Available data:
↓↓↓
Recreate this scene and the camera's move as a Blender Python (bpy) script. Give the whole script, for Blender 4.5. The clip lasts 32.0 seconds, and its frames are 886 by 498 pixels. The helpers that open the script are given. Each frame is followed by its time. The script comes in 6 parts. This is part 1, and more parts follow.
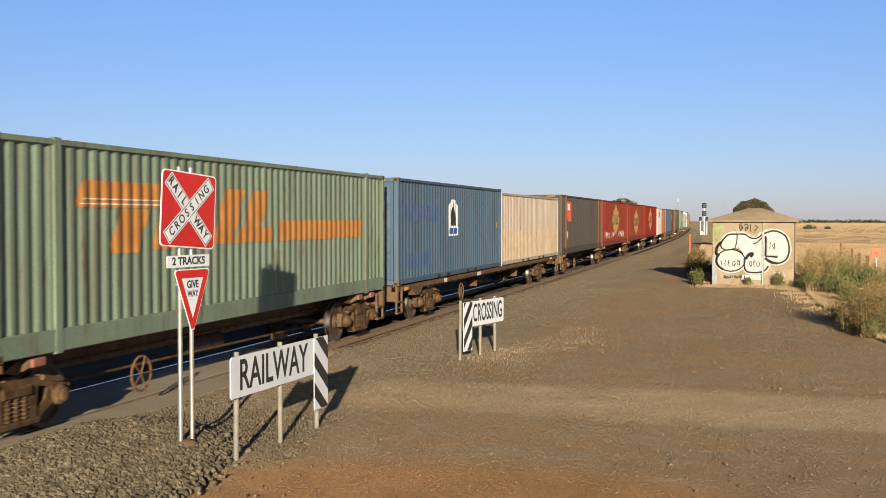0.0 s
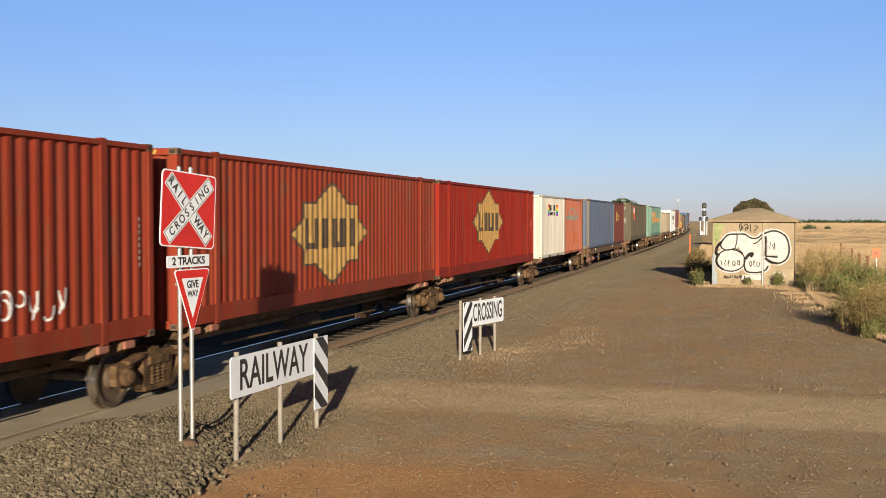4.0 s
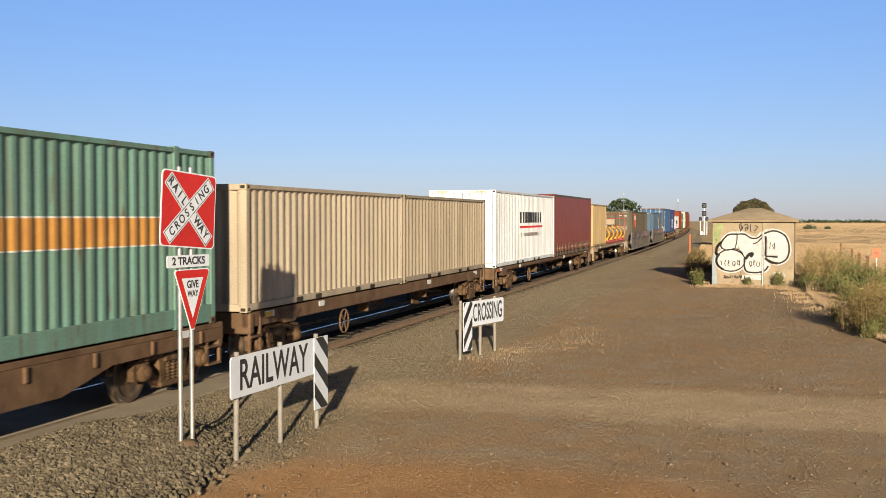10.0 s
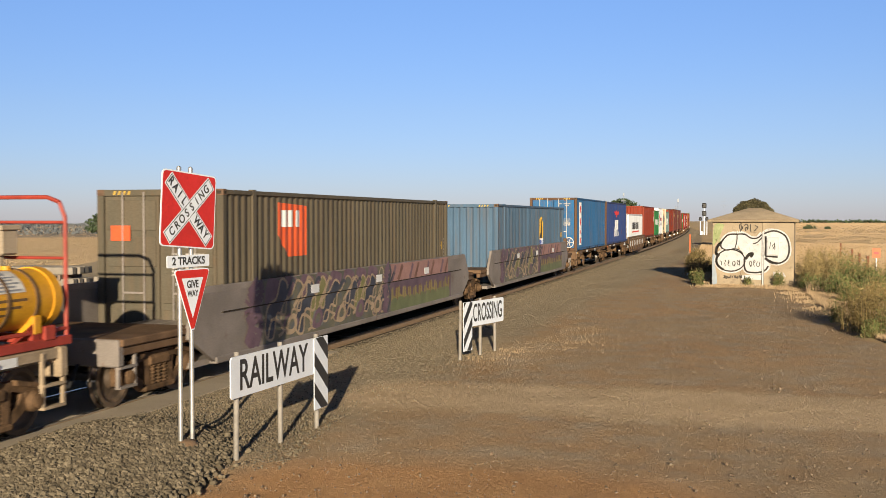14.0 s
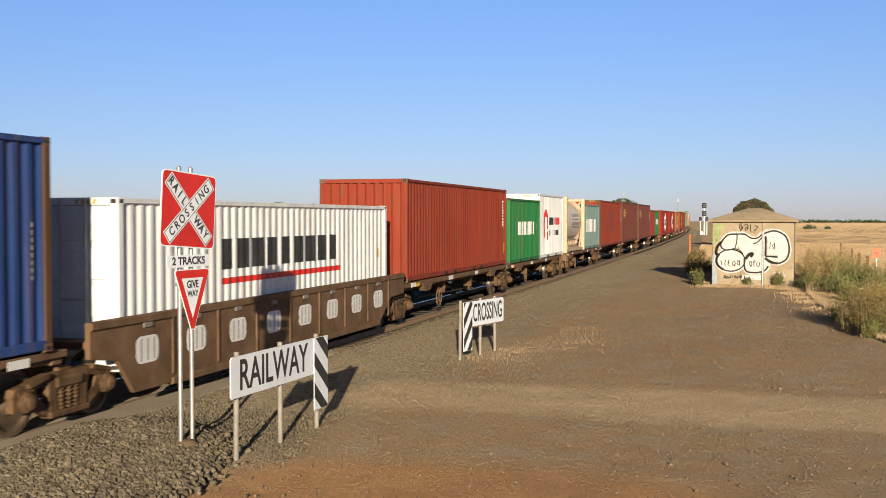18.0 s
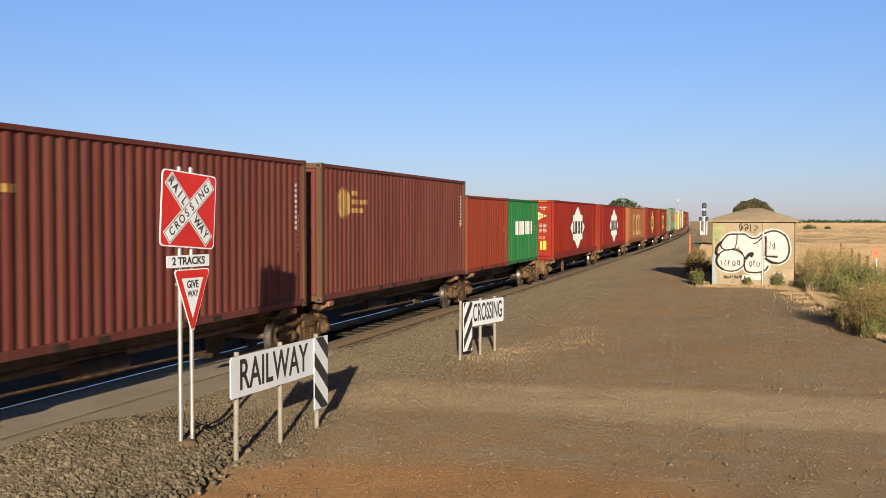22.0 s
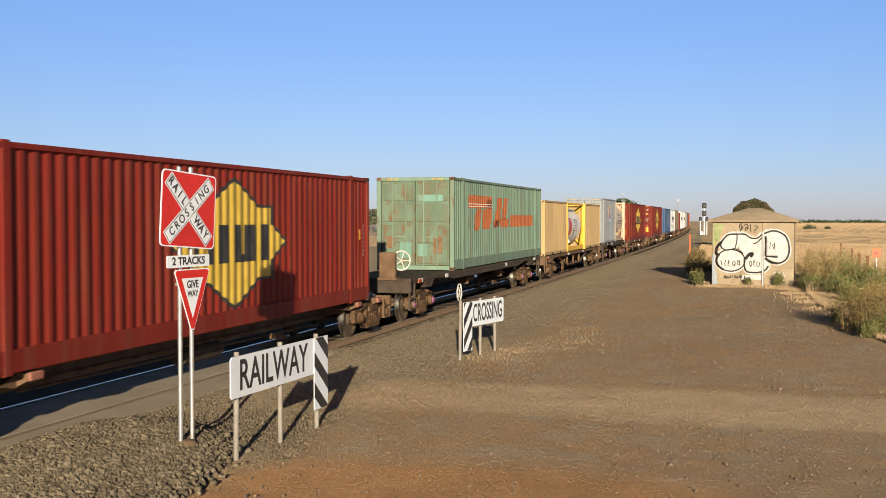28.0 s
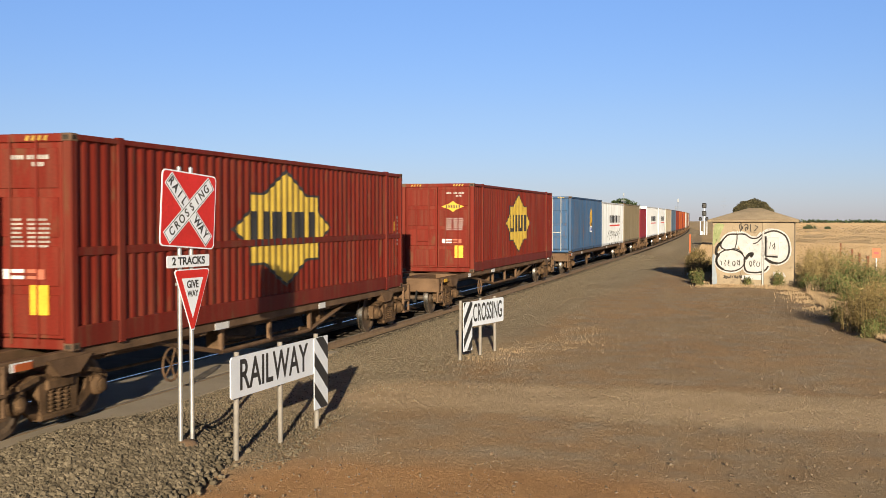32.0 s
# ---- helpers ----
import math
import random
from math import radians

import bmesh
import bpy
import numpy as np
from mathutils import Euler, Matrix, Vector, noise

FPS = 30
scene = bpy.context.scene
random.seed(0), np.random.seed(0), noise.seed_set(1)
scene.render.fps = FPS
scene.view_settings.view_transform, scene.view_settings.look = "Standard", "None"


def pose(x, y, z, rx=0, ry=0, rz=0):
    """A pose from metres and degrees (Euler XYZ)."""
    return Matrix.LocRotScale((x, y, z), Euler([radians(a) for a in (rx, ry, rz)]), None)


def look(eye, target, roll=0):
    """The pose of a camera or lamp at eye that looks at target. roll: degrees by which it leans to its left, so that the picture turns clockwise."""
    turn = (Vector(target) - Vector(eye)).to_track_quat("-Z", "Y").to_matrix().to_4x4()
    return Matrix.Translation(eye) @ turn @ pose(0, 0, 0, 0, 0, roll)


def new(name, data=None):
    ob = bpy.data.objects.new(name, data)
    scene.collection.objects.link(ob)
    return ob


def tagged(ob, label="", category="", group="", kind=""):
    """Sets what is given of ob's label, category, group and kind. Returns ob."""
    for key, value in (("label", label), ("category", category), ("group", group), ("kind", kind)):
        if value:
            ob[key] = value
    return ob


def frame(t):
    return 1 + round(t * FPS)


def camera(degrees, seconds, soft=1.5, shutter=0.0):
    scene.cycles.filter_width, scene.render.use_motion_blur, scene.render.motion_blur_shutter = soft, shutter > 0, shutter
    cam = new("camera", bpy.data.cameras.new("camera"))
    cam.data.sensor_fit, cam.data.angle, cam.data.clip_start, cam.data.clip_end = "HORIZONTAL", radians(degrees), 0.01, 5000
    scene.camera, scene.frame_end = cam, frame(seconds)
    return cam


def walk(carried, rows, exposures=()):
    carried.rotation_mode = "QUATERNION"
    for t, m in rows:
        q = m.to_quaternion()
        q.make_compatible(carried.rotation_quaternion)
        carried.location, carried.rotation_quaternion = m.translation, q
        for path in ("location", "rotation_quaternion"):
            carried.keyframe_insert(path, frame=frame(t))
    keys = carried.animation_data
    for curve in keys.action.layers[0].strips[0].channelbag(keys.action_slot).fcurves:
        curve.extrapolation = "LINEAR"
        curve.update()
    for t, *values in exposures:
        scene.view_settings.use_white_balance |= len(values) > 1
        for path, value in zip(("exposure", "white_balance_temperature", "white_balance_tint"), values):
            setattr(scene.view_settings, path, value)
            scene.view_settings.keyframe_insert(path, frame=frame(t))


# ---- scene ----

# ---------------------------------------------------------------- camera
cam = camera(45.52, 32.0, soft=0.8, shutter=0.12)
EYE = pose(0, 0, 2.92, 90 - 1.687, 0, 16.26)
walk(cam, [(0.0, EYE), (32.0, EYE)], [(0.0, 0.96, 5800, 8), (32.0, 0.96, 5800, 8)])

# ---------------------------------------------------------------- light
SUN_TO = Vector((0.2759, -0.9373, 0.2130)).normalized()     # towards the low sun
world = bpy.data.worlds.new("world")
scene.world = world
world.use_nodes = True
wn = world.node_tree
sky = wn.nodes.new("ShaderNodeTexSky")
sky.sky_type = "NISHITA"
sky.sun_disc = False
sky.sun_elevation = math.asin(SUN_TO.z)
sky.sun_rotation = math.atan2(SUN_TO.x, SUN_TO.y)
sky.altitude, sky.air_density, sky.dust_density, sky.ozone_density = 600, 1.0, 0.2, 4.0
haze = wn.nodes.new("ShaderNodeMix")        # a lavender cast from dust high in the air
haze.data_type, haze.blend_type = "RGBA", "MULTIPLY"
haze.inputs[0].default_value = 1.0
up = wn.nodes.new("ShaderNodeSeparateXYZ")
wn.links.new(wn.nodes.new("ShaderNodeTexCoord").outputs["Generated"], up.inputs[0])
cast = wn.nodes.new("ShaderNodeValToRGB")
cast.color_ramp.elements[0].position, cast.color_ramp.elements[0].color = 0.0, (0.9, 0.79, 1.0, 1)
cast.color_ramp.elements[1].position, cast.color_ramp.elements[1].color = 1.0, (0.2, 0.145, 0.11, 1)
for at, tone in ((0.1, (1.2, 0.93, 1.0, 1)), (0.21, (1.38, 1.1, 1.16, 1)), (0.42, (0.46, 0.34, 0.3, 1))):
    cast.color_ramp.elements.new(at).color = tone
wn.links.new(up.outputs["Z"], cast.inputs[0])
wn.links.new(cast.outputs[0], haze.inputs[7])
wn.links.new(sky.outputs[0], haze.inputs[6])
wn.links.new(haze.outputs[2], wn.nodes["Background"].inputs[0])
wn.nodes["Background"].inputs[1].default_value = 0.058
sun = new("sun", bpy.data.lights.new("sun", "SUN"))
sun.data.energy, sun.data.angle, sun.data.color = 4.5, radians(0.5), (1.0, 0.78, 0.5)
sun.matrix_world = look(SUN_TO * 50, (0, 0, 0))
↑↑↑
Aim: Reproduce the material above in full and without alteration, but skip all pictures.

Correct answer:
Recreate this scene and the camera's move as a Blender Python (bpy) script. Give the whole script, for Blender 4.5. The clip lasts 32.0 seconds, and its frames are 886 by 498 pixels. The helpers that open the script are given. Each frame is followed by its time. The script comes in 6 parts. This is part 1, and more parts follow.
0.0 s
4.0 s
10.0 s
14.0 s
18.0 s
22.0 s
28.0 s
32.0 s
# ---- helpers ----
import math
import random
from math import radians

import bmesh
import bpy
import numpy as np
from mathutils import Euler, Matrix, Vector, noise

FPS = 30
scene = bpy.context.scene
random.seed(0), np.random.seed(0), noise.seed_set(1)
scene.render.fps = FPS
scene.view_settings.view_transform, scene.view_settings.look = "Standard", "None"


def pose(x, y, z, rx=0, ry=0, rz=0):
    """A pose from metres and degrees (Euler XYZ)."""
    return Matrix.LocRotScale((x, y, z), Euler([radians(a) for a in (rx, ry, rz)]), None)


def look(eye, target, roll=0):
    """The pose of a camera or lamp at eye that looks at target. roll: degrees by which it leans to its left, so that the picture turns clockwise."""
    turn = (Vector(target) - Vector(eye)).to_track_quat("-Z", "Y").to_matrix().to_4x4()
    return Matrix.Translation(eye) @ turn @ pose(0, 0, 0, 0, 0, roll)


def new(name, data=None):
    ob = bpy.data.objects.new(name, data)
    scene.collection.objects.link(ob)
    return ob


def tagged(ob, label="", category="", group="", kind=""):
    """Sets what is given of ob's label, category, group and kind. Returns ob."""
    for key, value in (("label", label), ("category", category), ("group", group), ("kind", kind)):
        if value:
            ob[key] = value
    return ob


def frame(t):
    return 1 + round(t * FPS)


def camera(degrees, seconds, soft=1.5, shutter=0.0):
    scene.cycles.filter_width, scene.render.use_motion_blur, scene.render.motion_blur_shutter = soft, shutter > 0, shutter
    cam = new("camera", bpy.data.cameras.new("camera"))
    cam.data.sensor_fit, cam.data.angle, cam.data.clip_start, cam.data.clip_end = "HORIZONTAL", radians(degrees), 0.01, 5000
    scene.camera, scene.frame_end = cam, frame(seconds)
    return cam


def walk(carried, rows, exposures=()):
    carried.rotation_mode = "QUATERNION"
    for t, m in rows:
        q = m.to_quaternion()
        q.make_compatible(carried.rotation_quaternion)
        carried.location, carried.rotation_quaternion = m.translation, q
        for path in ("location", "rotation_quaternion"):
            carried.keyframe_insert(path, frame=frame(t))
    keys = carried.animation_data
    for curve in keys.action.layers[0].strips[0].channelbag(keys.action_slot).fcurves:
        curve.extrapolation = "LINEAR"
        curve.update()
    for t, *values in exposures:
        scene.view_settings.use_white_balance |= len(values) > 1
        for path, value in zip(("exposure", "white_balance_temperature", "white_balance_tint"), values):
            setattr(scene.view_settings, path, value)
            scene.view_settings.keyframe_insert(path, frame=frame(t))


# ---- scene ----

# ---------------------------------------------------------------- camera
cam = camera(45.52, 32.0, soft=0.8, shutter=0.12)
EYE = pose(0, 0, 2.92, 90 - 1.687, 0, 16.26)
walk(cam, [(0.0, EYE), (32.0, EYE)], [(0.0, 0.96, 5800, 8), (32.0, 0.96, 5800, 8)])

# ---------------------------------------------------------------- light
SUN_TO = Vector((0.2759, -0.9373, 0.2130)).normalized()     # towards the low sun
world = bpy.data.worlds.new("world")
scene.world = world
world.use_nodes = True
wn = world.node_tree
sky = wn.nodes.new("ShaderNodeTexSky")
sky.sky_type = "NISHITA"
sky.sun_disc = False
sky.sun_elevation = math.asin(SUN_TO.z)
sky.sun_rotation = math.atan2(SUN_TO.x, SUN_TO.y)
sky.altitude, sky.air_density, sky.dust_density, sky.ozone_density = 600, 1.0, 0.2, 4.0
haze = wn.nodes.new("ShaderNodeMix")        # a lavender cast from dust high in the air
haze.data_type, haze.blend_type = "RGBA", "MULTIPLY"
haze.inputs[0].default_value = 1.0
up = wn.nodes.new("ShaderNodeSeparateXYZ")
wn.links.new(wn.nodes.new("ShaderNodeTexCoord").outputs["Generated"], up.inputs[0])
cast = wn.nodes.new("ShaderNodeValToRGB")
cast.color_ramp.elements[0].position, cast.color_ramp.elements[0].color = 0.0, (0.9, 0.79, 1.0, 1)
cast.color_ramp.elements[1].position, cast.color_ramp.elements[1].color = 1.0, (0.2, 0.145, 0.11, 1)
for at, tone in ((0.1, (1.2, 0.93, 1.0, 1)), (0.21, (1.38, 1.1, 1.16, 1)), (0.42, (0.46, 0.34, 0.3, 1))):
    cast.color_ramp.elements.new(at).color = tone
wn.links.new(up.outputs["Z"], cast.inputs[0])
wn.links.new(cast.outputs[0], haze.inputs[7])
wn.links.new(sky.outputs[0], haze.inputs[6])
wn.links.new(haze.outputs[2], wn.nodes["Background"].inputs[0])
wn.nodes["Background"].inputs[1].default_value = 0.058
sun = new("sun", bpy.data.lights.new("sun", "SUN"))
sun.data.energy, sun.data.angle, sun.data.color = 4.5, radians(0.5), (1.0, 0.78, 0.5)
sun.matrix_world = look(SUN_TO * 50, (0, 0, 0))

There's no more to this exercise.